[begin Material provided]
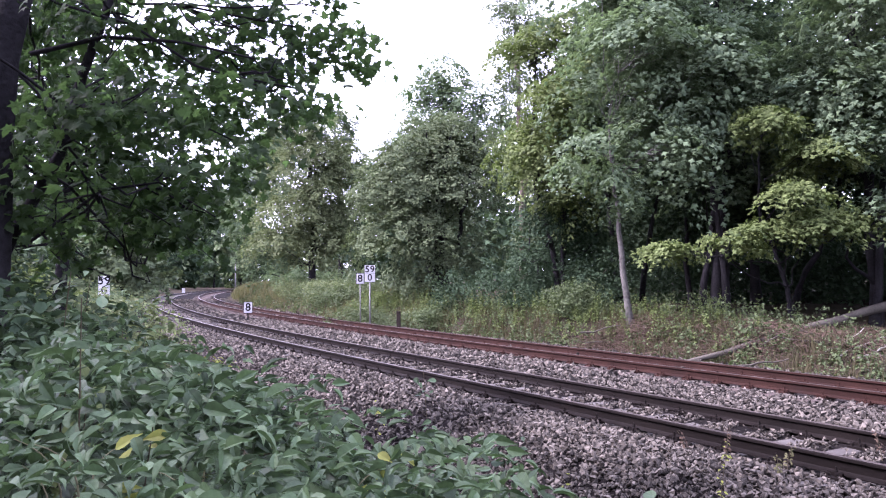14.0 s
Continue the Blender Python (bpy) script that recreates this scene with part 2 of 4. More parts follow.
_x, _y = _x - _x[_zero] + 8.0, _y - _y[_zero] + 0.836


def line(s, off=0.0):
    """Place and heading of the line at s metres, off metres to the right of the near track's middle."""
    th = np.interp(s, _s, _th)
    return np.interp(s, _s, _x) + off * np.sin(th), np.interp(s, _s, _y) - off * np.cos(th), th


def along(x, y):
    """For places: how far along the line, and how far to its right."""
    x, y = np.asarray(x, dtype=float), np.asarray(y, dtype=float)
    sx, sy, ss, st = _x[::2], _y[::2], _s[::2], _th[::2]
    s, o = np.empty(x.size), np.empty(x.size)
    for a in range(0, x.size, 4000):
        px, py = x.ravel()[a:a + 4000], y.ravel()[a:a + 4000]
        i = ((px[:, None] - sx) ** 2 + (py[:, None] - sy) ** 2).argmin(1)
        s[a:a + 4000] = ss[i] + (px - sx[i]) * np.cos(st[i]) + (py - sy[i]) * np.sin(st[i])
        o[a:a + 4000] = (px - sx[i]) * np.sin(st[i]) - (py - sy[i]) * np.cos(st[i])
    return s.reshape(x.shape), o.reshape(x.shape)


def ground_z(x, y):
    s, o = along(x, y)
    wave = 0.07 * np.sin(x * 0.9 + 1.3) * np.cos(y * 0.7) + 0.05 * np.sin(x * 2.1 + y * 1.7)
    near = -0.98 + 0.85 * smooth01(-3.6, -6.5, o) + wave * smooth01(-4, -6, o)
    far = -0.62 + (0.3 + 0.65 * smooth01(5, 20, s)) * smooth01(TRACK_GAP + 2.0, TRACK_GAP + 4.2, o) + (0.1 + 0.4 * smooth01(20, 45, s)) * smooth01(TRACK_GAP + 3.2, TRACK_GAP + 9, o)
    far = far + 0.6 * smooth01(TRACK_GAP + 14, TRACK_GAP + 70, o)
    return np.where(o < 1, near, far + wave * smooth01(6, 8, o))


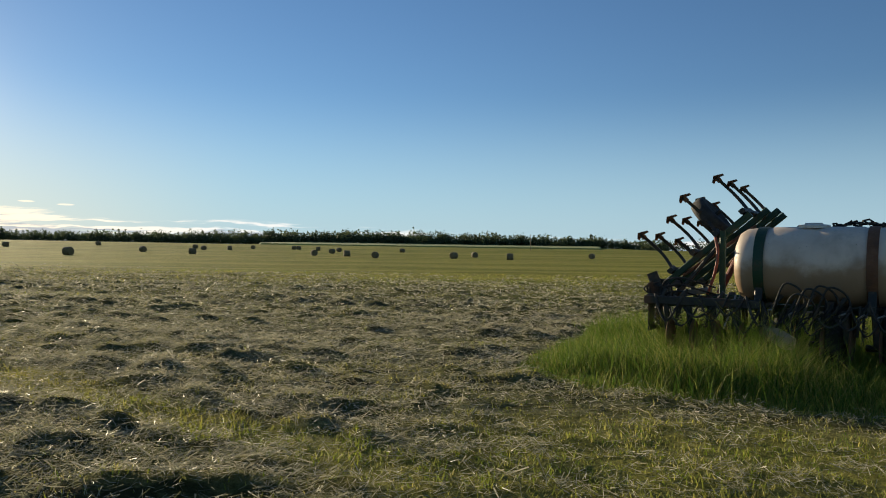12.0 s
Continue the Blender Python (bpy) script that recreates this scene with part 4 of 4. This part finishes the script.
def blades(name, x, y, h, w, lean, mat, label, seed, segs=2, wind=(0.0, 0.0)):
    """Bent, pointed blades standing at x, y; one object."""
    g = np.random.default_rng(seed)
    n = len(x)
    z = ground_z(x, y) - 0.01
    a = g.uniform(0, math.tau, n)
    side = np.stack([np.cos(a), np.sin(a), np.zeros(n)], 1)
    b = g.uniform(0, math.tau, n)
    bend = np.stack([np.cos(b), np.sin(b), np.zeros(n)], 1) * (lean * g.uniform(0.2, 1.4, n) * h)[:, None] + np.stack([wind[0] * h, wind[1] * h, np.zeros(n)], 1)
    base = np.stack([x, y, z], 1)
    up = np.stack([np.zeros(n), np.zeros(n), h], 1)
    w = w[:, None]
    if segs == 1:
        co = np.stack([base - side * w / 2, base + side * w / 2, base + up + bend], 1).reshape(-1, 3)
        f = np.arange(n * 3).reshape(-1, 3)
    else:
        mid = base + up * 0.55 + bend * 0.3
        co = np.stack([base - side * w / 2, base + side * w / 2, mid + side * w * 0.38, mid - side * w * 0.38, base + up * 0.96 + bend], 1).reshape(-1, 3)
        i = np.arange(n)[:, None] * 5
        f = np.concatenate([i + np.array([[0, 1, 2]]), i + np.array([[0, 2, 3]]), i + np.array([[3, 2, 4]])])
    ob = put_mesh(name, co, f, mat)
    return tagged(ob, label, "grass", kind="stuff")


def scatter(n, box, seed):
    g = np.random.default_rng(seed)
    return g.uniform(box[0], box[1], n), g.uniform(box[2], box[3], n), g


def clumped(x, y, seed):
    return 0.5 + 0.5 * np.tanh(1.4 * soft_noise(x, y, seed, 9, 2.0, 7.0))


# short grass near the camera's track and farther off
def mown(n, box, seed, fall, low, high, width, segs, label, thin=0.60):
    x, y, g = scatter(n, box, seed)
    d = focus_distance(x, y)
    tall, hay = zones(x, y)
    patch = clumped(x, y, 14)
    wide = 0.5 + 0.5 * np.tanh(1.2 * soft_noise(x, y, 16, 8, 0.3, 1.4))
    lane = 0.5 + 0.5 * np.tanh(1.6 * np.sin((x * 0.483 + y * 0.876) * 3.6 + 0.5 * soft_noise(x, y, 19, 5, 0.1, 0.4)) + 0.5)
    patch = patch * (0.45 + 0.55 * lane)
    tuft = 0.5 + 0.5 * np.tanh(1.7 * soft_noise(x, y, 33, 12, 8.0, 24.0))
    keep = (g.random(n) < np.interp(d, *fall) * (0.55 + 0.45 * patch) * (0.5 + 0.5 * tuft)) & ~tall & (g.random(n) > hay * (thin + (0.96 - thin) * (1 - wide)))
    x, y, d, patch, hay, wide, tuft = x[keep], y[keep], d[keep], patch[keep], hay[keep], wide[keep], tuft[keep]
    h = (low + (high - low) * patch ** 1.4 * (0.45 + 0.55 * wide) * g.uniform(0.35, 1.25, len(x))) * np.where(hay > 0.5, 0.75, 1.0) * (0.75 + 0.4 * tuft)
    blades("grass", x, y, h, np.interp(d, [0, 8, 20], width), 0.6, GRASS, label, seed + 1, segs=segs)


mown(2900000, (-30, 34, -46, 3), 101, ([0, 6, 10, 15, 22], [1.0, 0.9, 0.36, 0.12, 0.03]), 0.045, 0.11, [0.011, 0.016, 0.030], 1, "short yellow-green mown grass")
mown(260000, (-30, 34, -46, 3), 111, ([0, 5, 9, 14], [1.0, 0.8, 0.3, 0.0]), 0.06, 0.17, [0.007, 0.009, 0.012], 2, "longer tufts in the mown grass")
x, y, g = scatter(260000, (-95, 40, -60, 45), 103)
d = focus_distance(x, y)
tall, hay = zones(x, y)
keep = (d > 9) & (d < 85) & ~tall & (g.random(len(x)) > hay * 0.8) & (g.random(len(x)) < np.interp(d, [9, 20, 85], [0.9, 0.6, 0.15]))
x, y, d = x[keep], y[keep], d[keep]
blades("grass", x, y, g.uniform(0.05, 0.15, len(x)), np.interp(d, [9, 30, 85], [0.016, 0.035, 0.07]), 0.5, GRASS, "distant mown grass and stubble", 104, segs=1)
# tall grass round the machines and below the trees
x, y, g = scatter(190000, (-8, 46, -38, 9), 105)
tall, _ = zones(x, y)
edge = focus_distance(x, y)
keep = tall & (g.random(len(x)) < np.interp(edge, [0, 8, 14, 30], [1.0, 1.0, 0.45, 0.1]))
x, y = x[keep], y[keep]
rim = sum(inside(TALL_BY_TREES, x + 0.6 * math.cos(a), y + 0.6 * math.sin(a)).astype(float) for a in np.arange(8) * 0.785) / 8
thin_edge = (0.45 + 0.55 * np.clip(np.hypot(x + 3.4, y - 0.8) / 3.0, 0, 1)) * (0.35 + 0.65 * rim ** 1.3)
hh = thin_edge * np.interp(x, [-7, -2, 6, 13, 18, 24, 40], [0.4, 0.72, 0.72, 0.65, 0.75, 0.95, 1.05]) * (0.45 + 0.55 * clumped(x * 0.5, y * 0.5, 15))
blades("tall_grass", x, y, hh * g.uniform(0.55, 1.15, len(x)), np.full(len(x), 0.0115), 0.6, TALL, "tall uncut green grass", 106)
x, y, g = scatter(95000, (-4.5, 5, -4.5, 4), 115)
keep = zones(x, y)[0] & (g.random(len(x)) < 0.25 + 0.75 * clumped(x, y, 20))
x, y = x[keep], y[keep]
rim = sum(inside(TALL_BY_TREES, x + 0.6 * math.cos(a), y + 0.6 * math.sin(a)).astype(float) for a in np.arange(8) * 0.785) / 8
bunch = (0.3 + 0.7 * rim ** 1.5) * (0.3 + 0.7 * clumped(x * 0.6, y * 0.6, 18)) * (0.5 + 0.5 * np.clip(np.hypot(x + 3.4, y - 0.8) / 3.0, 0, 1))
foot = np.clip(((x + 1.5) * 2.4 - (y - 0.5) * 1.9) / 9.37, 0, 1)
bunch = bunch * (1 + 0.45 * (1 - smoothstep(0.3, 1.1, np.hypot(x + 1.5 - 2.4 * foot, y - 0.5 + 1.9 * foot))))
blades("tall_grass", x, y, g.uniform(0.35, 0.85, len(x)) * bunch, np.full(len(x), 0.0075), 0.85, TALL, "dense green grass round the cultivator", 116)
x, y, g = scatter(120000, (-85, -20, -28, 18), 107)
keep = inside(TALL_BY_HEDGE, x, y)
x, y = x[keep], y[keep]
blades("tall_grass", x, y, g.uniform(0.3, 0.85, len(x)), np.full(len(x), 0.036), 0.35, TALL, "tall grass along the hedge trees", 108, segs=1)


def straw(x, y, g, length, width, name, label):
    """Loose cut stalks lying over one another."""
    n = len(x)
    a = g.uniform(0, math.tau, n)
    tilt = g.normal(0.10, 0.30, n)
    d = np.stack([np.cos(a) * np.cos(tilt), np.sin(a) * np.cos(tilt), np.sin(tilt)], 1)
    s = np.cross(d, g.normal(0, 1, (n, 3)))
    s /= np.linalg.norm(s, axis=1)[:, None] + 1e-9
    l = (length * g.uniform(0.4, 1.3, n))[:, None]
    base = np.stack([x, y, ground_z(x, y) + g.uniform(0.0, 0.06, n)], 1) - d * l * 0.5
    w = width[:, None] * s
    co = np.stack([base - w, base + w, base + d * l], 1).reshape(-1, 3)
    ob = put_mesh(name, co, np.arange(n * 3).reshape(-1, 3), STRAW)
    return tagged(ob, label, "hay", kind="stuff")


def lay_hay(n, box, seed, fall, wides, length, label):
    x, y, g = scatter(n, box, seed)
    d = focus_distance(x, y)
    keep = g.random(n) < np.interp(d, *fall)
    x, y, d = x[keep], y[keep], d[keep]
    tall, hay = zones(x, y)
    wide = 0.5 + 0.5 * np.tanh(1.2 * soft_noise(x, y, 16, 8, 0.3, 1.4))
    keep = (g.random(len(x)) < hay ** 1.25 * (0.25 + 5.0 * lumps(x, y)) * (1.0 - 0.3 * wide)) & ~tall
    x, y, d = x[keep], y[keep], d[keep]
    straw(x, y, g, length, np.interp(d, *wides), "loose_hay", label)


lay_hay(520000, (-18, 8, -17, 8), 109, ([0, 6, 10, 14], [1.0, 0.8, 0.35, 0.1]), ([0, 10], [0.0020, 0.0034]), 0.12, "raked half-dry hay lying in low heaps")
lay_hay(3600000, (-60, 40, -38, 72), 119, ([0, 8, 14, 25, 50, 80], [0.10, 0.30, 0.36, 0.2, 0.07, 0.03]), ([0, 8, 20, 50, 80], [0.003, 0.0045, 0.010, 0.024, 0.036]), 0.16, "hay left lying over the field")


def hay_wads(n, box, seed, fall, count, width, length, label):
    """Ragged wads of raked hay, each a dome of crossed stalks."""
    x, y, g = scatter(n, box, seed)
    d = focus_distance(x, y)
    tall, hay = zones(x, y)
    row = 0.5 + 0.5 * np.tanh(1.5 * soft_noise((x * 0.966 - y * 0.26) * 0.3, x * 0.26 + y * 0.966, 11, 8, 0.9, 2.4))
    keep = (g.random(n) < np.interp(d, *fall) * hay * (0.15 + 0.85 * row)) & ~tall
    x, y, d = x[keep], y[keep], d[keep]
    m = len(x)
    size = 0.10 + 0.34 * g.random(m) ** 1.6
    tall_by = size * g.uniform(0.25, 0.55, m)
    i = np.repeat(np.arange(m), count)
    a, q = g.uniform(0, math.tau, m * count), np.sqrt(g.random(m * count))
    px, py = x[i] + size[i] * q * np.cos(a) * 1.3, y[i] + size[i] * q * np.sin(a) * 0.8
    pz = ground_z(px, py) + tall_by[i] * (1 - q * q) * g.uniform(0.3, 1.0, m * count)
    b, tilt = g.uniform(0, math.tau, m * count), g.normal(0.0, 0.45, m * count)
    way = np.stack([np.cos(b) * np.cos(tilt), np.sin(b) * np.cos(tilt), np.sin(tilt)], 1)
    s = np.cross(way, g.normal(0, 1, (m * count, 3)))
    s /= np.linalg.norm(s, axis=1)[:, None] + 1e-9
    l = (length * g.uniform(0.5, 1.3, m * count))[:, None]
    base = np.stack([px, py, pz], 1) - way * l * 0.5
    w = s * np.interp(d, *width)[i][:, None]
    co = np.stack([base - w, base + w, base + way * l], 1).reshape(-1, 3)
    ob = put_mesh("loose_hay", co, np.arange(m * count * 3).reshape(-1, 3), STRAW)
    tagged(ob, label, "hay", kind="stuff")


hay_wads(30000, (-20, 8, -18, 8), 129, ([0, 7, 12, 18], [1.0, 0.9, 0.5, 0.0]), 34, ([0, 12], [0.0026, 0.0045]), 0.13, "small wads of raked hay with shaded hollows")
hay_wads(52000, (-45, 34, -38, 45), 139, ([0, 8, 14, 30, 60], [0.25, 0.5, 0.9, 0.6, 0.3]), 6, ([0, 12, 25, 60], [0.006, 0.009, 0.02, 0.04]), 0.2, "wads of raked hay farther out in the field")
lay_hay(200000, (8, 38, -38, -14), 149, ([0, 8, 14, 20], [0.9, 0.9, 0.5, 0.1]), ([0, 8, 20], [0.004, 0.006, 0.012]), 0.24, "tangled swath of cut hay before the trees")
hay_wads(7000, (8, 36, -38, -14), 159, ([0, 7, 12, 18], [1.0, 0.9, 0.6, 0.1]), 18, ([0, 12, 20], [0.005, 0.008, 0.012]), 0.22, "wads of cut hay in the swath before the trees")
[end Material provided]
| Stated exercise |
Read the lines above. Gather those in which the string "Python" is found.

| Complete answer |
Continue the Blender Python (bpy) script that recreates this scene with part 2 of 4. More parts follow.
Continue the Blender Python (bpy) script that recreates this scene with part 4 of 4. This part finishes the script.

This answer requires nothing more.